- Blue Creek Location within Utah Blue Creek Location within the United States
- Coordinates: 41°51′44″N 112°27′25″W﻿ / ﻿41.86222°N 112.45694°W
- Country: United States
- State: Utah
- County: Box Elder
- Founded: 1869
- Abandoned: 1900s
- Elevation: 4,701 ft (1,433 m)
- GNIS feature ID: 1437505

= Blue Creek, Utah =

Blue Creek is a ghost town in the Blue Creek Valley in northeastern Box Elder County, Utah, United States.

==Description==
The community was a railroad settlement that started as a Union Pacific camp during the final stages of construction of the First transcontinental railroad.

Located on the eastern slope of the North Promontory Mountains and Blue Creek Valley, 15 mi southeast of Snowville and 20 mi west of Tremonton on what is now I-84, Blue Creek existed from the late 1860s until it was abandoned in the 1900s.

The settlement was named for the Blue Creek Spring, 2.5 mi to the south.

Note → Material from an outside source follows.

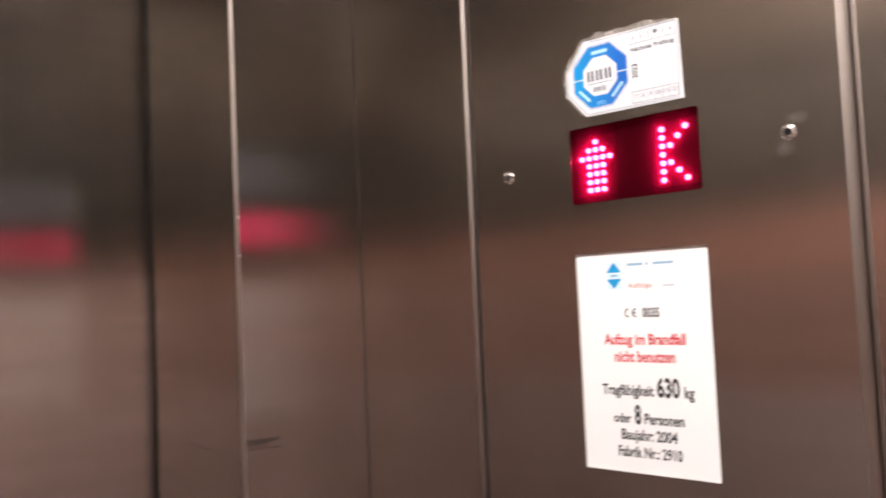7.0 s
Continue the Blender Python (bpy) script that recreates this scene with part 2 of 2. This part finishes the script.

Initially a railroad camp, Blue Creek later became a farming community with a few scattered homes and a post office.

In his autobiography, 19th century pioneer Alexander Toponce wrote, "In April and May of 1869, Corinne and Blue Creek were pretty lively places. At the latter place was a big construction camp generally known as Dead Fall and spoken of by some as Hell’s Half Acre."